Pl. sums-total, sum-totals. [ad. med.L. summa tōtālis: see SUM sb.1 and TOTAL a. Cf. F. somme totale.] The aggregate of all the items in an account; the total amount (of things capable of numeration).
c. 1395. Plowmans Tale, I. 418. The hye goodes frendship hem makes, They toteth on hir somme totall.
c. 1430. Art of Nombryng, vi. 9. Ioyne the produccioun, and þere wol be the some totalle.
1497. Naval Acc. Hen. VII. (1896), 325. Somme Totell of almaner Costes Charges & Expences. Ibid., 330. Somme Totall of all Stuff Takle & Apparell ordinance Artillarie & Abillamentes of warre.
1543. Fitzherb., Surv., 30. To knowe the hole charge of all the partyculers, What they be at the first syght, in the sommes totall.
1533. More, Debell. Salem, Wks. 1024/1. He bringeth forth here a fewe amountyng in a some totall to the infinite number of fower.
1675. Cocker, Morals, 4. Compute your Sins Sum-Total for a Year.
1743. Bulkeley & Cummins, Voy. S. Seas, Pref. p. xx. The Sum Total we shall ever receive for our Voyage to the South-Seas.

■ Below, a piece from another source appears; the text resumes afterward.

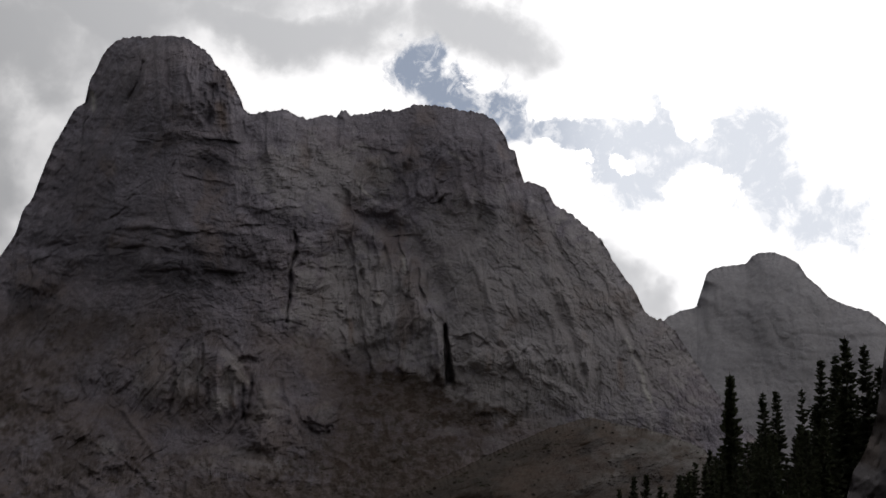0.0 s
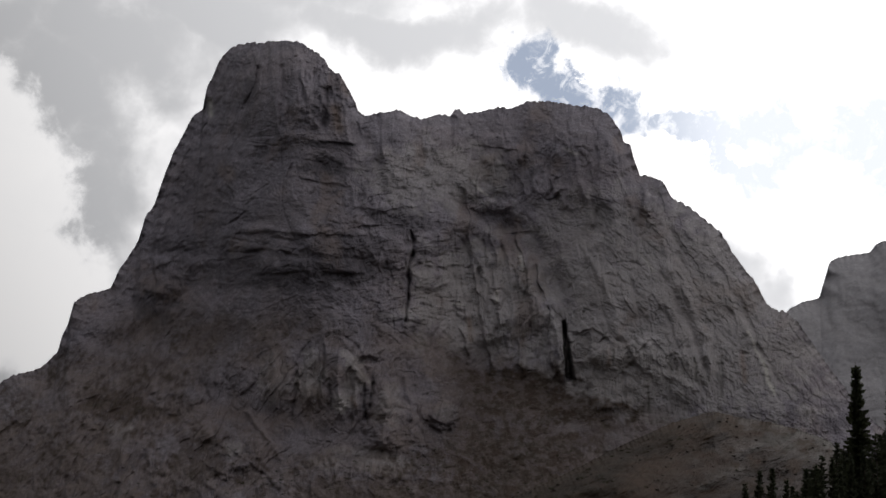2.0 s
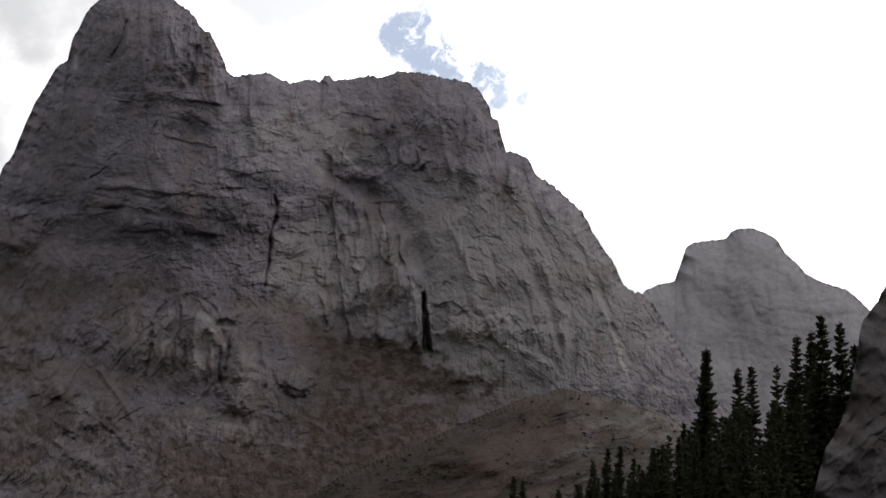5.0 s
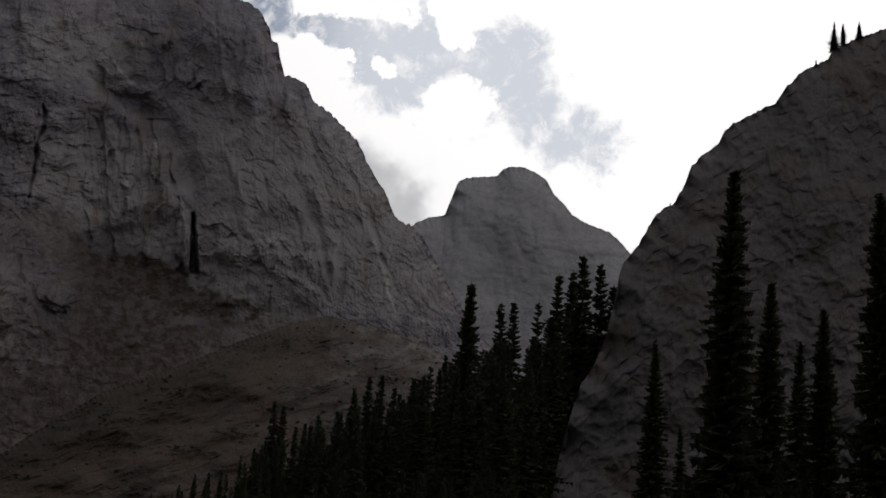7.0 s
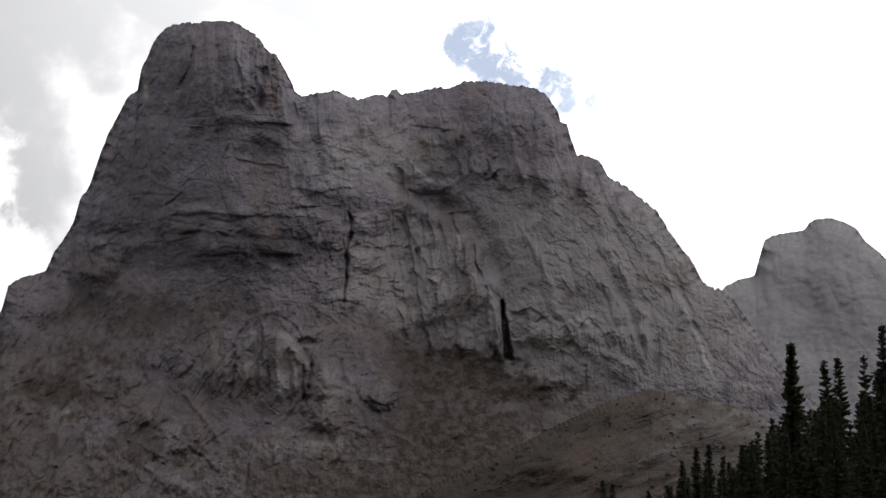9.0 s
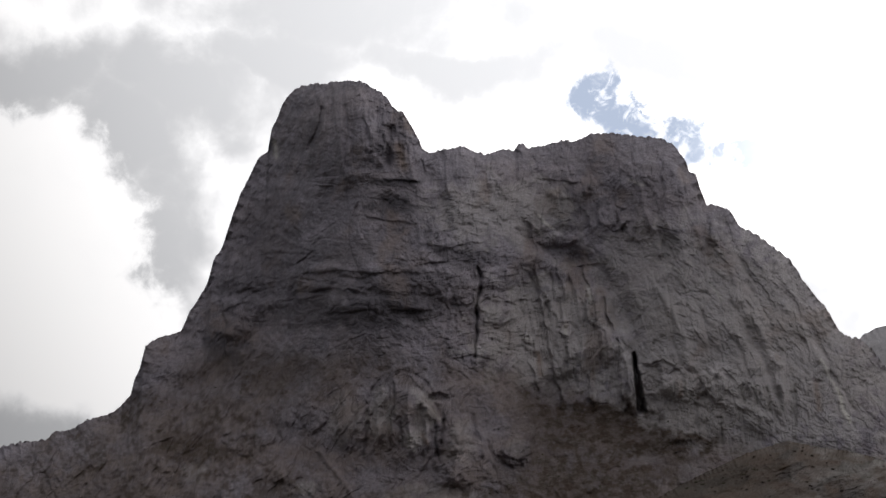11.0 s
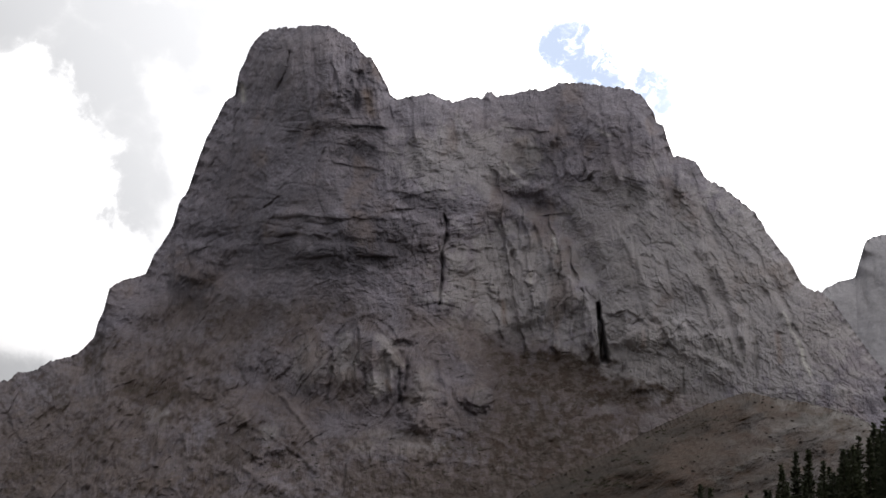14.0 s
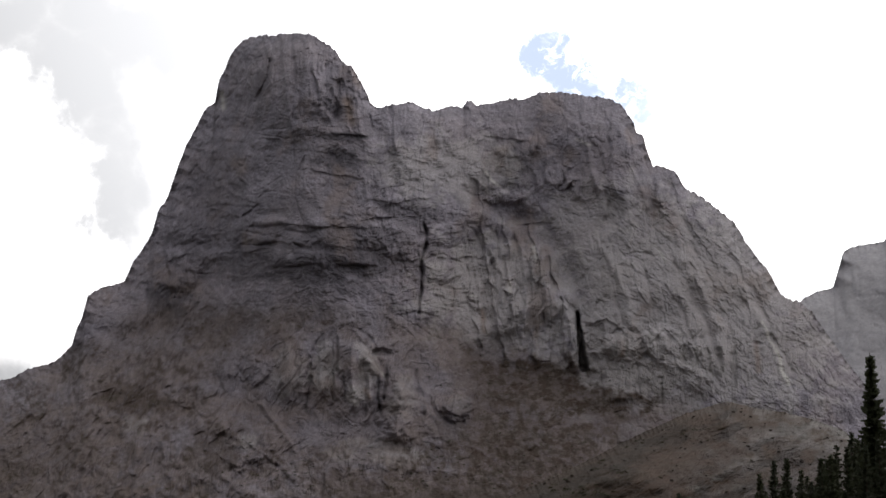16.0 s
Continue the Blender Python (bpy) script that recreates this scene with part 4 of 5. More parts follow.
    f.mark("rust", [(82.2, 256.1), (82.2, 246.0)], 2.2, 0.9)
    f.mark("rust", [(186.4, 257.5), (187.5, 235.0)], 2.6, 0.7)
    f.mark("rust", [(96.3, 251.7), (96.3, 244.5)], 1.7, 0.7)
    f.crack([(74.9, 333.9), (78.2, 296.9), (76.3, 274.1)], 2.2, 4.5)
    f.crack([(101.4, 311.0), (107.7, 283.5)], 2.2, 4.0)
    f.crack([(127.6, 288.4), (136.7, 256.7)], 2.2, 4.0)
    f.crack([(65.4, 233.4), (67.1, 211.1)], 1.7, 4.0)
    f.crack([(94.0, 238.1), (95.1, 211.6)], 1.7, 4.0)
    f.crack([(128.9, 234.2), (130.6, 207.6)], 1.7, 4.0)
    f.crack([(115.1, 279.2), (116.0, 269.9)], 1.2, 3.1)
    f.boss(65.8, 283.0, 5.2, 9.6, -2.5, 0.5)
    f.crack([(179.3, 257.2), (192.4, 256.6)], 1.6, 3.7)
    f.mark("fresh", [(191.3, 274.5), (196.9, 259.8), (200.2, 253.0)], 1.7, 0.8)
    f.mark("fresh", [(201.9, 250.9), (206.4, 235.4), (209.6, 224.7)], 2.4, 1.0)
    f.ledge([(70.0, 255.9), (100.8, 258.2), (127.0, 256.7), (166.3, 257.9), (196.7, 256.7)], 3.5, 1.2)
    f.ledge([(54.5, 232.2), (65.6, 239.7), (87.5, 242.6), (105.0, 242.9), (124.6, 240.9), (139.7, 237.0), (152.7, 227.9)], 2.4, 1.3)
    f.boss(-4.2, 397.3, 24.0, 19.6, -3.0, 0.2)
    # shaded wall beside the eastern tower, painted darker
    f.patch("seep", -4.4, 402.0, 24.0, 21.8, 0.6)
    f.boss(-8.6, 373.3, 15.7, 8.7, 6.0, 0.5)
    f.crack([(14.2, 414.2), (9.8, 395.0), (11.7, 384.4)], 3.1, 5.0)
    f.boss(30.0, 397.5, 13.1, 15.7, 5.0, 0.5)
    f.boss(41.3, 381.8, 3.9, 4.8, -4.0, 0.5)
    f.boss(77.4, 367.0, 10.5, 20.0, -4.5, 0.4)
    # recess shade added as colour
    f.patch("seep", 77.4, 367.0, 8.7, 17.4, 0.5)
    f.crack([(122.5, 385.2), (126.8, 369.6), (133.1, 354.2), (142.7, 334.7)], 3.1, 6.2)
    f.crack([(138.2, 335.4), (148.0, 315.2), (154.1, 297.8)], 2.4, 3.7)
    f.boss(113.4, 376.6, 7.8, 15.7, 5.0, 0.5)
    f.crack([(25.1, 458.1), (39.0, 446.0), (57.2, 431.3), (66.3, 421.8)], 2.4, 3.7)
    f.mark("fresh", [(45.9, 424.1), (57.2, 419.3)], 1.3, 0.5)
    f.mark("fresh", [(65.2, 354.8), (77.2, 350.7), (88.3, 346.6)], 1.3, 0.5)
    f.mark("fresh", [(108.8, 336.6), (113.2, 328.8), (117.0, 321.3)], 1.7, 0.7)
    f.crack([(83.7, 326.6), (94.9, 329.5), (110.5, 326.7)], 1.6, 2.5)
    f.crack([(71.1, 438.7), (73.2, 409.7), (68.6, 390.5)], 2.4, 4.3)
    f.crack([(48.2, 443.5), (52.6, 419.2), (50.3, 400.0)], 2.4, 3.7)
    f.crack([(89.2, 424.2), (92.5, 400.4)], 2.0, 3.1)
    f.boss(-94.0, 411.2, 17.4, 6.1, -2.0, 0.4)
    f.crack([(-91.7, 407.8), (-75.5, 404.9), (-73.0, 394.3)], 1.6, 2.5)
    f.boss(-131.2, 228.3, 36.6, 52.3, 8.0, 0.1)
    f.boss(-173.6, 227.6, 20.0, 39.2, 3.0, 0.0)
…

1856. N. Brit. Rev., XXVI. 91. In the terms of peace made with France, a sum-total was agreed on for the whole debt.
1864. Intell. Observ., VI. 273. The Mint is each day engaged in adding to the sums total.
1865. Mrs. Gaskell, Wives & Dau., xxii. Every time the sum-totals came to different amounts.
b. gen. The aggregate or totality of.
1660. Jer. Taylor, Worthy Commun., i. § 2. 38. There are two great Sermons of the Gospel which are the summe total and abreviature of the whole word of God.
1729. Butler, Serm., Wks. 1874, II. 145. These particular enjoyments make up the sum total of our happiness.
1837. Carlyle, Fr. Rev., II. III. ii. The diseased things that were spoken, done, the sum-total whereof is the French Revolution.
1875. Punch, 22 May, 215/1. The [Parliamentary] Session will, in that case, have done something to lessen the sum-total of human suffering.
1878. John Fiske, in N. Amer. Rev., CXXVI. 35. Throughout the world the sum-total of motion is ever the same.
1906. E. Anwyl, Celtic Relig., i. 5. To the sum-total of these religious ideas contributions have been made from many sources.
Hence Sum-totalize v. trans. and intr., to reckon or state the sum-total, to sum up; whence Sum-totalization, summing up.
1840. Haliburton, Clockm., Ser. III. ii. 26. But to sum-totalize my story: the next time [etc.]. Ibid. (1855), Nat. & Hum. Nat., I. 18. Maxims and saws are the sumtotalization of a thing.
1865. W. G. Palgrave, Arabia, I. 29. To decide on the value of each separate coin, and after that to sum-totalize.